Aku, Iwan, Pak Wisnu, Pak Hari dan suamiku menginventaris semua yang dimasukkan ke dalam pick-up. Saat itu sangat larut malam karena packing semua alat music dan juga property harus benar-benar rapi dan aman karena perjalana jauh. Pukul 00.00 dini hari sudah terlewati, Pak Wisnu dan Pak Hari sopir pick up siap berangkat malam itu juga menuju Jakarta dengan perjalanan darat. Hujan begitu deras, sampai plataran masjid yang kami gunakan untuk berkemas tergenang air sebagian.

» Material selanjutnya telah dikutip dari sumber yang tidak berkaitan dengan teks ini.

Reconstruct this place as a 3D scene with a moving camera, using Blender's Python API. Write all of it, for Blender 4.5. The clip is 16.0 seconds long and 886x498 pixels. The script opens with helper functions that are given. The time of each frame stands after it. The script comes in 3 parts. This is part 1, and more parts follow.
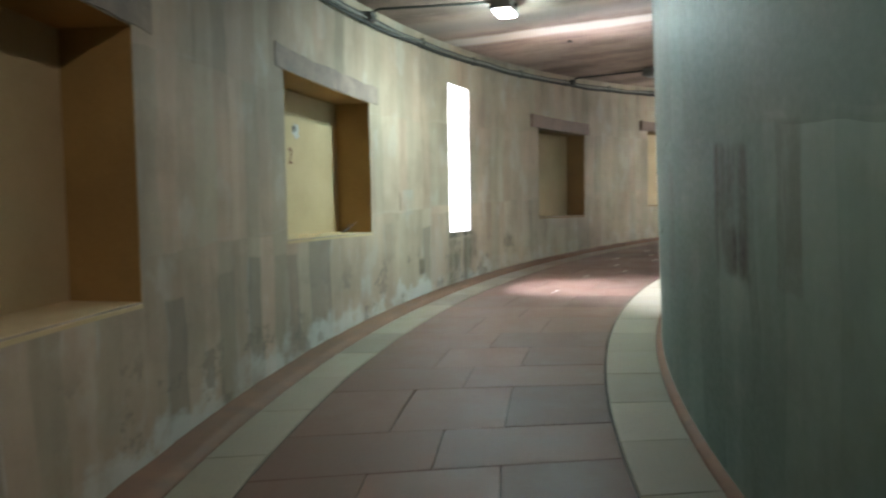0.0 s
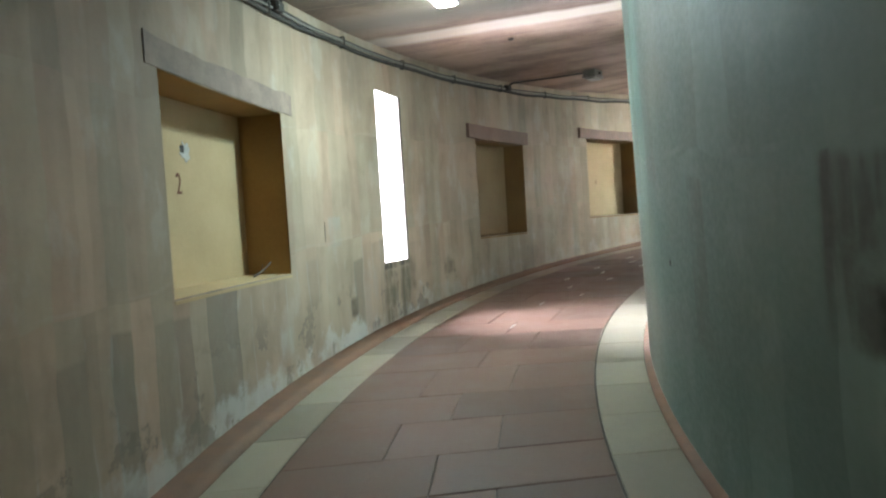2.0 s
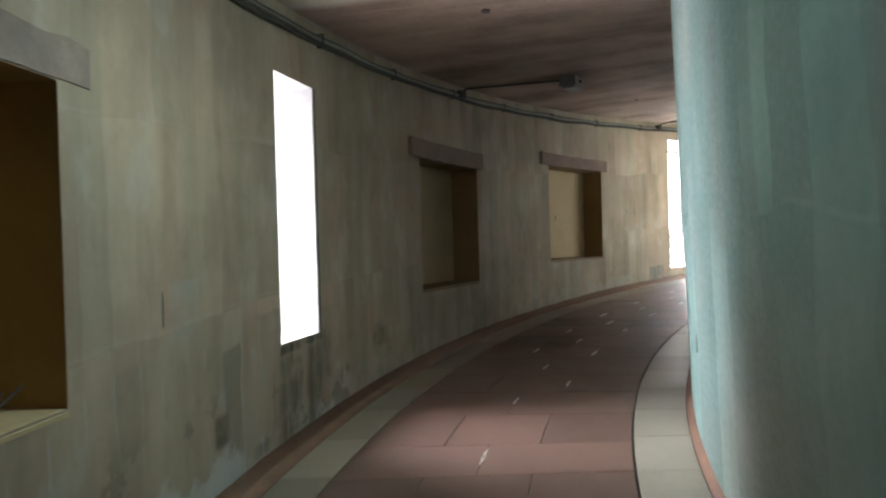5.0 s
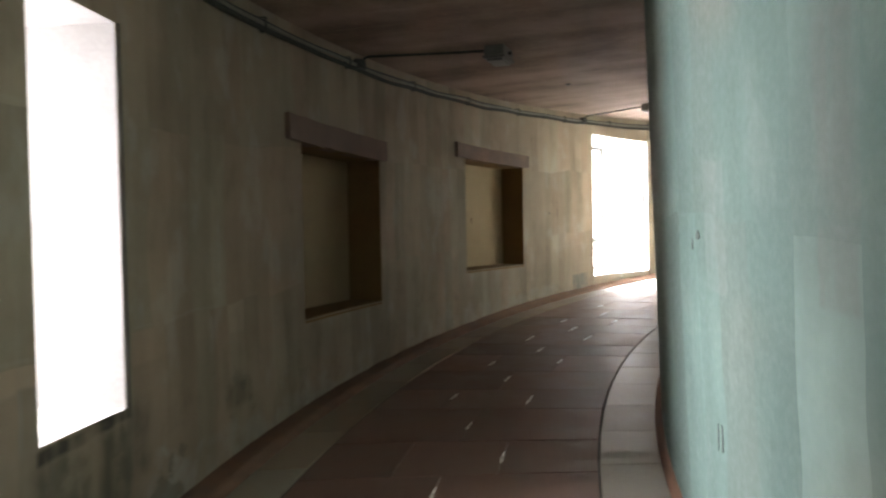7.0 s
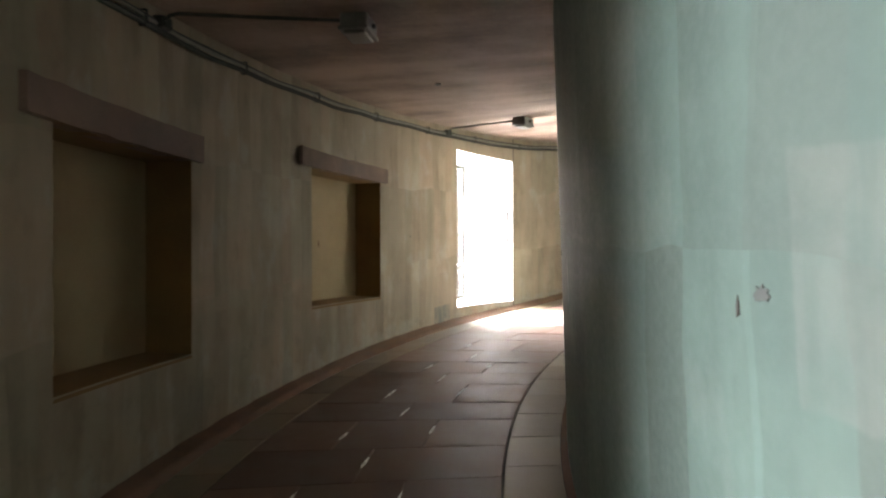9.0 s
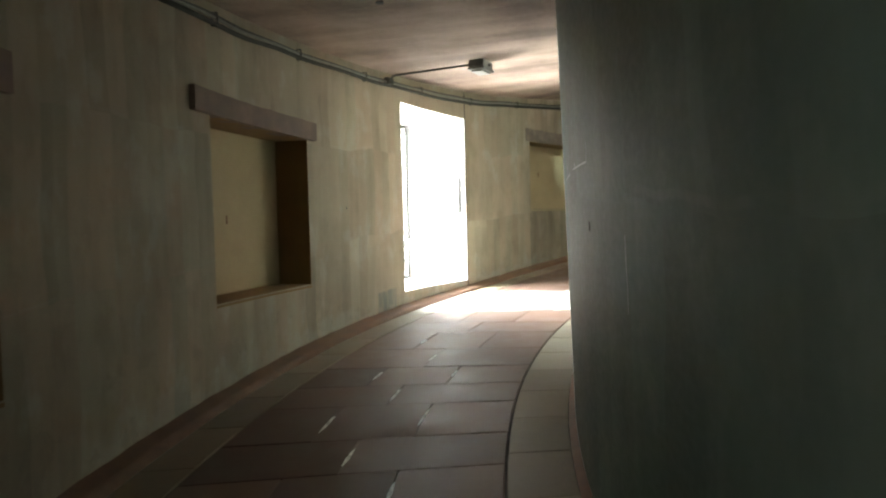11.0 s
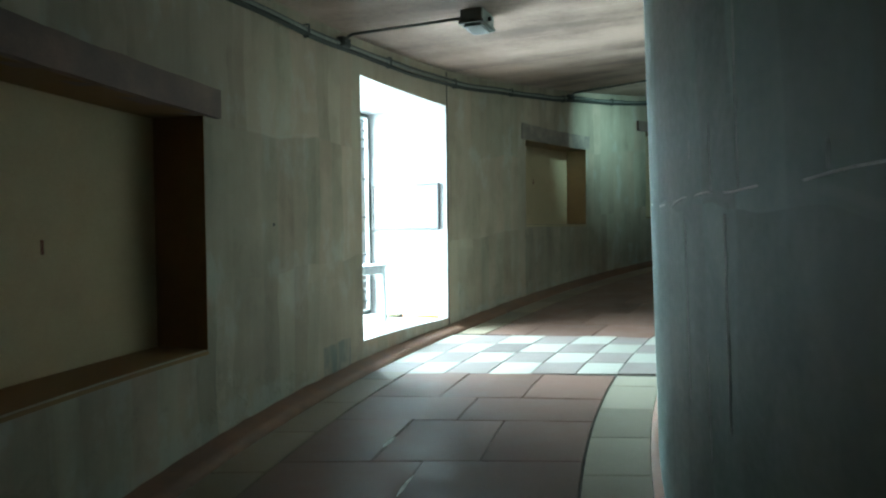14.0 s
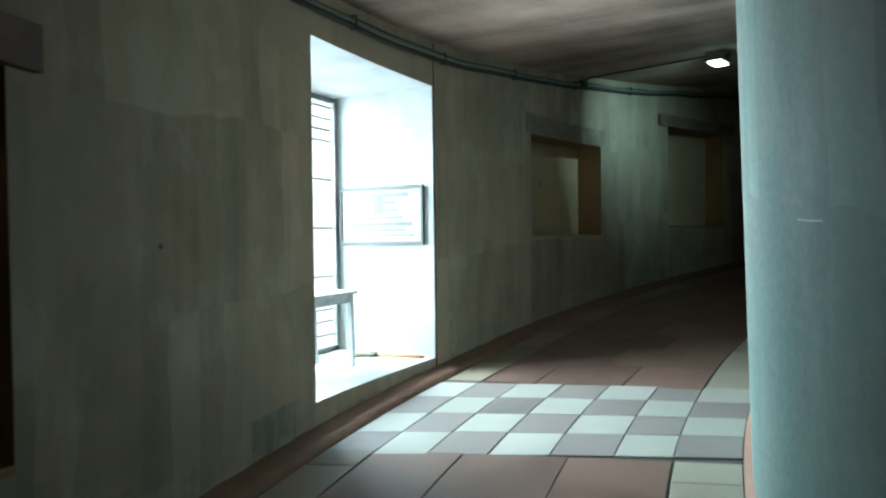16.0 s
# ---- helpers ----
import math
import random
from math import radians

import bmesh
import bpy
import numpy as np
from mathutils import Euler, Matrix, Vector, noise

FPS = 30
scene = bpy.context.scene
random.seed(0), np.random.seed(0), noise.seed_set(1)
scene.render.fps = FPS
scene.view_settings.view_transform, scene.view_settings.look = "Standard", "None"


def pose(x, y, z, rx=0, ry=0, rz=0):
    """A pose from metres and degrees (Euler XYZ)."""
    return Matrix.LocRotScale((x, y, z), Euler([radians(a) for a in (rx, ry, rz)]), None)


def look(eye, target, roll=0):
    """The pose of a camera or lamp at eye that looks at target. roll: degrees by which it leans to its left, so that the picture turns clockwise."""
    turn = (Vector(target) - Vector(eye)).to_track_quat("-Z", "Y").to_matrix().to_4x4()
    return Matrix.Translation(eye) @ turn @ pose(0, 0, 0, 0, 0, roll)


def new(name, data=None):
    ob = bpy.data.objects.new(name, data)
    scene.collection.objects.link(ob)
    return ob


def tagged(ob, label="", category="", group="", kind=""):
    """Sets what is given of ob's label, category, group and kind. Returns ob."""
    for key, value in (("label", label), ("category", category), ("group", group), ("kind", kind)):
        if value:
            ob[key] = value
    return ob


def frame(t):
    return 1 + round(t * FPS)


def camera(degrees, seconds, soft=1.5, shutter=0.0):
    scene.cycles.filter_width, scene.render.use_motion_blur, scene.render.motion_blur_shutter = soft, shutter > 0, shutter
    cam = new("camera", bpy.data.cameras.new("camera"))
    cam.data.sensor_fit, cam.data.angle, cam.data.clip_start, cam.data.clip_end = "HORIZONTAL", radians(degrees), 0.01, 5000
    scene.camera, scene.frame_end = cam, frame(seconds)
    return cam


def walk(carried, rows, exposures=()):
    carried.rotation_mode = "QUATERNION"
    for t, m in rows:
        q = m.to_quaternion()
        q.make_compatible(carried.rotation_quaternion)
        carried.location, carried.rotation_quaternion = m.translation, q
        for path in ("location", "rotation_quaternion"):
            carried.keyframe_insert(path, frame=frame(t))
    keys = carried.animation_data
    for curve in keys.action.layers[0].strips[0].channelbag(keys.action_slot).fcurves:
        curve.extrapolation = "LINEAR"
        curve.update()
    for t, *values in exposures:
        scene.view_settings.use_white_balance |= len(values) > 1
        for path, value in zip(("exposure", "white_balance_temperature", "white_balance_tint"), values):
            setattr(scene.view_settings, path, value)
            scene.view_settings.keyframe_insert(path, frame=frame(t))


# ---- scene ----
# ---- camera and path ----
cam = camera(65.3, 16.0, soft=2.2, shutter=0.5)
walk(cam, [
    (0, pose(-14.129, -1.651, 1.481, 86.82, 0.92, -0.19)),
    (0.5, pose(-14.156, -1.410, 1.527, 86.72, 1.45, -5.25)),
    (1, pose(-14.195, -1.082, 1.590, 86.93, 0.92, -5.26)),
    (1.5, pose(-14.276, -0.769, 1.598, 87.88, 1.83, -5.22)),
    (2, pose(-14.220, -0.434, 1.619, 87.67, 3.53, -6.57)),
    (2.5, pose(-14.199, -0.040, 1.672, 87.94, 2.33, -6.51)),
    (3, pose(-14.166, 0.374, 1.750, 88.03, 2.62, -8.96)),
    (3.5, pose(-14.134, 0.819, 1.813, 88.57, 1.80, -8.32)),
    (4, pose(-14.134, 1.260, 1.835, 89.42, 1.98, -9.16)),
    (4.75, pose(-14.039, 1.931, 1.868, 89.35, 1.72, -12.00)),
    (5.5, pose(-13.905, 2.597, 1.901, 89.13, 1.39, -15.03)),
    (6, pose(-13.794, 3.033, 1.926, 88.95, 1.18, -17.08)),
    (6.5, pose(-13.667, 3.459, 1.954, 88.80, 1.00, -19.08)),
    (7, pose(-13.493, 3.826, 2.025, 88.65, 1.07, -20.99)),
    (7.5, pose(-13.366, 4.193, 2.028, 89.22, 0.88, -28.80)),
    (8, pose(-13.183, 4.546, 2.062, 90.29, 0.24, -30.38)),
    (8.5, pose(-13.041, 4.916, 2.061, 91.28, -0.84, -31.25)),
    (9, pose(-12.862, 5.294, 2.088, 90.26, 0.15, -33.59)),
    (9.75, pose(-12.561, 5.867, 2.098, 89.30, 0.71, -35.74)),
    (10.5, pose(-12.233, 6.426, 2.105, 88.39, 1.16, -37.73)),
    (11, pose(-12.002, 6.789, 2.110, 87.84, 1.42, -38.98)),
    (11.5, pose(-11.765, 7.142, 2.115, 87.35, 1.65, -40.19)),
    (12, pose(-11.552, 7.485, 2.124, 87.47, 1.49, -40.68)),
    (12.5, pose(-11.275, 7.817, 2.145, 87.42, 2.35, -42.55)),
    (13, pose(-11.005, 8.147, 2.175, 88.01, 1.31, -41.66)),
    (13.5, pose(-10.728, 8.502, 2.196, 88.87, 1.29, -41.46)),
    (14, pose(-10.441, 8.836, 2.246, 88.46, 0.67, -41.70)),
    (14.5, pose(-10.175, 9.190, 2.258, 88.38, 0.25, -41.69)),
    (15, pose(-9.841, 9.492, 2.283, 88.04, 0.28, -42.15)),
    (15.5, pose(-9.544, 9.818, 2.307, 88.36, 0.30, -42.10)),
    (16, pose(-9.215, 10.094, 2.340, 88.86, 0.70, -42.17)),
], [(0, 2.05, 7500, 28), (2.5, 1.92, 7550, 30), (3.5, 1.88, 7500, 28), (4, 1.33, 7500, 28), (6.5, 0.15, 8300, 31), (9, 0.02, 8800, 32), (11.5, -0.28, 8300, 16), (12.5, -0.85, 6900, 5), (14, -1.34, 6450, 1), (16, -2.08, 6450, 3)])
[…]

Saat itu anakku masih balita, terlelap dilantai plataran masjid yang hanya kuberi alas dengan selimut dan serpihan kardus untuk membuat property. Rasa iba dan kasihan muncul pada saat itu, kasihan melihat anakku yang kedinginan dan menjadi santapan nyamuk ketika itu. Segera kami bergegas pulang untuk melanjutkan petualangan menuju Jakarta.
Sesampai di rumah langsung aku packing keperluan pribadiku, anak dan suamiku. Sedapatnya baju dan keperluan yang kita butuhkan di sana kuambil dan aku. masukkan ke dalam 2 tas rangsel. Masih terbayang tubuh lunglaiku yang merasakan beban selama 1 bulan penuh berlatih dan menyiapkan semuanya. Selama diperjalanan Iwan tidak mau melihat luar pesawat. Ternyata baru tahu aku kalau dia pobia ketinggian. Sesampai Bandara di Jakarta kami dijemput oleh panitia dan kita bersama-sama naik bis menuju hotel.
Beda cerita dengan Pak Wisnu dan Pak Hari, sesampai Tuban pada saat setelah melakukan sholat subuh, Pak Wisnu sudah mendambakan tidur melungker selonjor tapi perjalanan masih sangat jauh. Dia berangkat ke jakarta perdana dengan kondisi berangkat jam 00.00, naik pick up yng sangat “nyuaaamann” (untuk barang,tp buat Manusia tidak). Pengorbanan yang benar-benar totalitas. Ketika sudah nyampai hotel dan dia bisa tidur kurang lebih 3 jam. Anugrah untuk orang-orang yang punya loyalitas tinggi. Nikmat tidur akhirnya dirasakan walaupun hanya 3 jam. Bangun tidur terus langsung menuju Taman Ismail Marzuki, dengan kondisii perut trasa berbisik minta untuk diisi. Hari-hari tersebut tidak mungkin dilipakan begitu saja. Hari yang dinanti begitu banyak cerita suka dan duka mewarnai hidup kita.